1.  The class in which students earn their own grades will have the higher class average. The class in which students earn the class average as their grade will attract a lot of free riders. The free riders are likely to be (how should I say) academically-challenged, thereby ensuring an overall lower class average.

2.  This is in your notes and the text book.

3.  Parsons Guards I
a)    Guards provide a general sense of security for all residents that exhibits non-rivalry and non-exclusivity.
b)    The marginal cost of hiring a guard is greater than the marginal benefit to any single individual.
c)    See below.

 Number of Guards Total Cost of Guards Marginal Cost of a Guard Marginal Benefit per Resident Marginal Benefit to all Residents Total Benefit Net Benefit 1 \$300 \$300 \$10 \$1000 \$1000 \$700 2 \$600 \$300 \$4 \$ 400 \$1400 \$800 3 \$900 \$300 \$2 \$ 200 \$1600 \$700 4 \$1200 \$300 \$1 \$ 100 \$1700 \$500

4.  Parsons Guards II
a)    2 guards with a net benefit of \$800.
b)    See table above.
c)    Perhaps the Apartment Council could levy an annual security fee of \$6 per resident to fund the 2 guards.

5.    This is for you to ponder.

6.    Mosquito abatement program.
a) Under majority rule, only Charlie would vote in favor of the abatement program (since he values the program at \$100, which is more than the cost to each owner of \$35). Thus, the abatement program would not be approved. From society's point-of-view this would be inefficient since the total value of the program to the three guys (\$120) is greater than the total cost (\$105).
b) Unanimity could be reached by having Charlie subsidize Art and Bob's "tax bill." Assuming Art and Bob are willing to pay their values, Charlie could pay \$34 on behalf of Art and \$16 on behalf of Bob in order to pay for the abatement program. All parties would thus benefit.

7.  How would you argue?

8.  Think about the in-class exercise on pollution abatement.

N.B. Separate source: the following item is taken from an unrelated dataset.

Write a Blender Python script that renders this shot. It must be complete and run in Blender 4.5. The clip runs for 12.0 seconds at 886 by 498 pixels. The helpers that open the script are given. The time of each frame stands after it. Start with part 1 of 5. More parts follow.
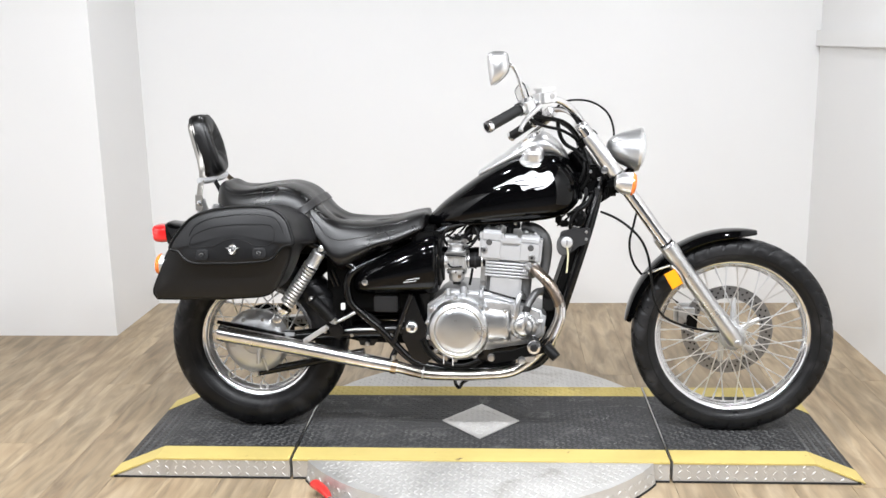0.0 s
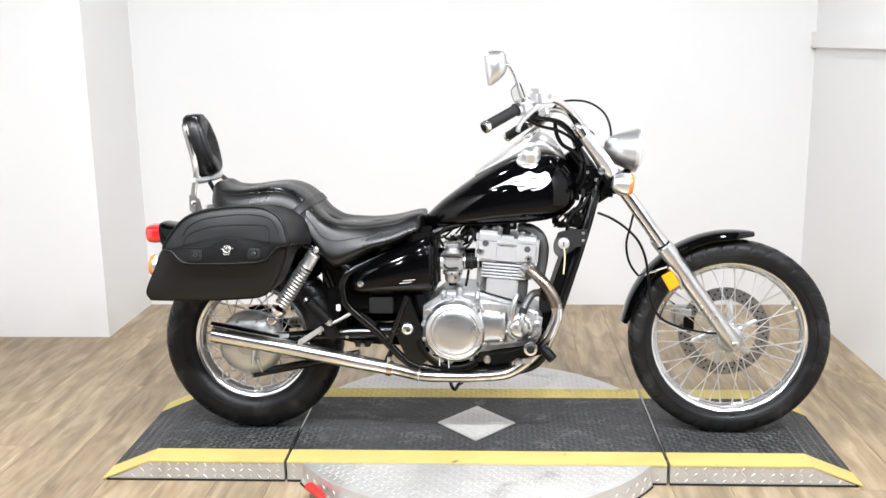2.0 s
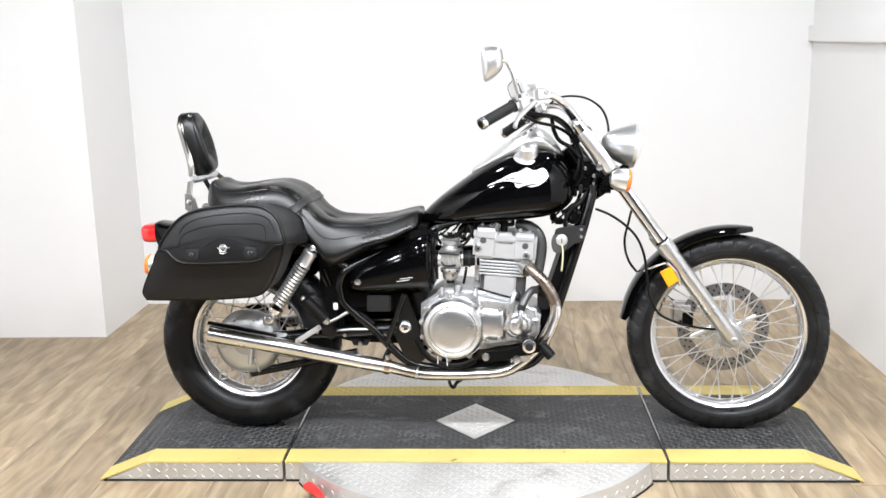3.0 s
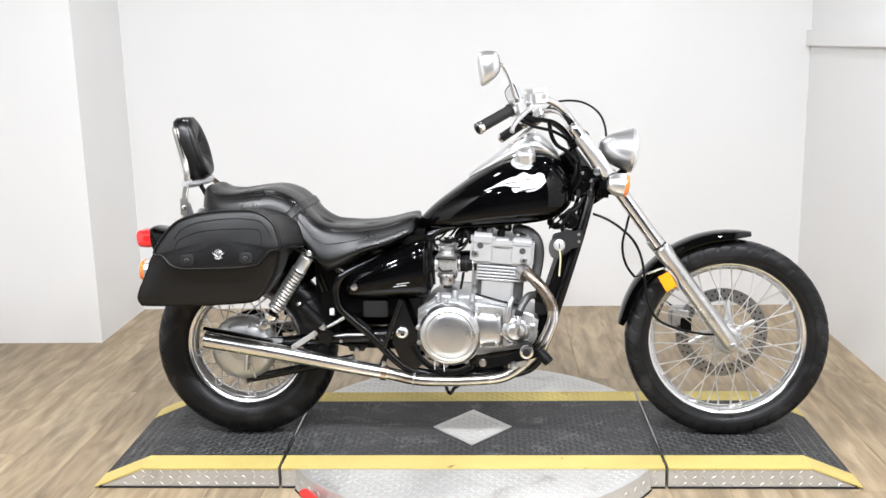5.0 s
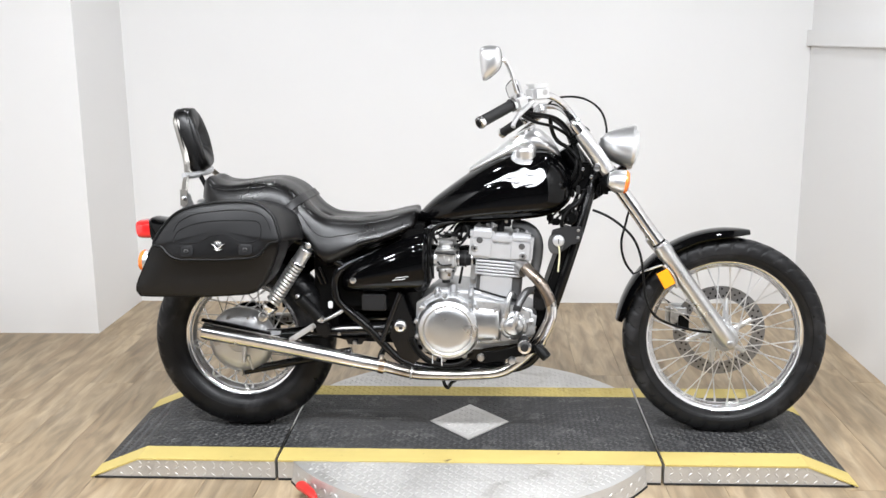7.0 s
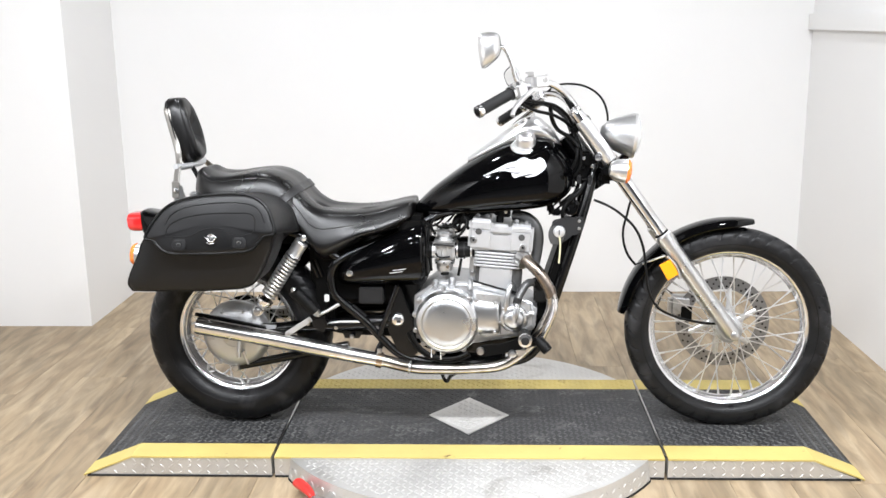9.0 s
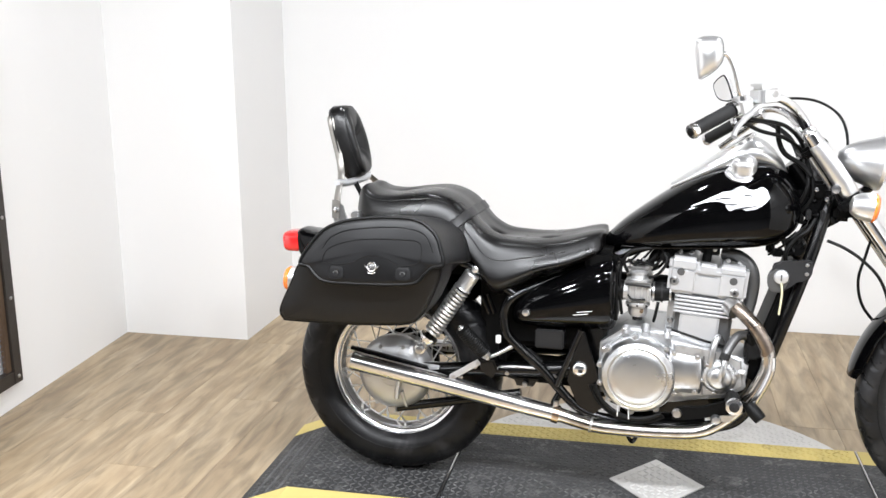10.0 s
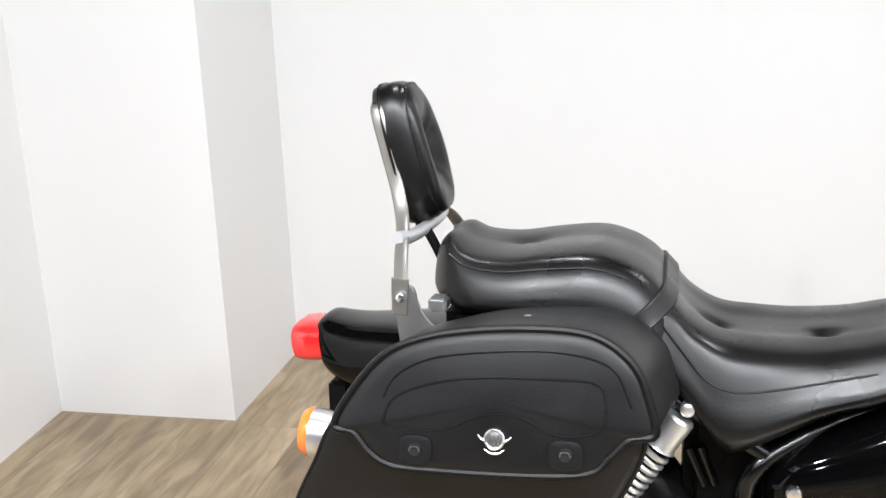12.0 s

9.  Private costs = \$10,000;  External costs = \$5000 + 4000 + 1000 = \$10,000; Social costs = private + external = \$20,000

10.  Perhaps property values are lower around airports, thus housing is relatively cheaper.

11.  Fishermen and sludge.
a) The fishermen will buy the nets at a cost of \$3250.
b) The factory will buy the nets for the fishermen at a cost of \$3250.
c) The tax is likely to be set equal to the damage done by the sludge to the fishermen, namely, \$5000. Given this potential tax liability, the factory will try to minimize its costs by avoiding the tax. Since the factory is precluded from bargaining with the fishermen as in part (b), they will be unable to buy the net system. The next best option is to install the water filter system at a cost of \$4100 (which is better than paying \$5000 in taxes).
d) As Coase would argue, the outcomes in parts (a) and (b) are identical: as long as property rights are well-defined and transaction costs are low, private bargaining will result in the most efficient outcome. In this case, efficiency requires that the nets be used. However, in part (c), transactions costs were high enough to prevent bargaining so that only a "second best" outcome prevailed.

12.  We did one very similar to this one in class.

13.    Kramer is the median voter.  Politicians will tend to propose a tax rate of 30%. If Elaine changes her mind, then a tax rate of 40% will now be proposed. If Elaine changes her mind again, then a tax rate of 30% will be proposed.

14.    Think about rent-seeking behavior on the part of special interest groups and politicians.

15.    Pollution
a)    Cost to Factory A = (10)(\$60) = \$600;  Cost to Factory B = (10)(\$100) = \$1000.  Thus the total cost to the town of cutting 20 units of pollution is \$1600.
b)    If each firm is given only 10 permits, they must each reduce their total pollution from 20 to 10 just as described in part (a) above.  However, since Factory A can eliminate their pollution cheaper than Factory B can, Factory A is likely to sell their permits to Factory B at some price between \$60 and \$100 per permit.  For example, a price of \$80 would make both Factories better off.
c)    Suppose that the price of a permit is \$80.  Then, Factory A can cut its emissions by another 10 units (at a cost of an additional \$600) and sell the permits to Factory B for \$800.  The net cost to Factory A is = 600 + 600 - 800 = \$400.  Factory B, therefore, is able to continue producing 20 units of pollution because they've now bought 10 additional permits at a cost of \$800.  The total cost to the town is \$1200.  Note that this is cheaper than the solution proposed in part (a) above!

16.    This is for you to ponder.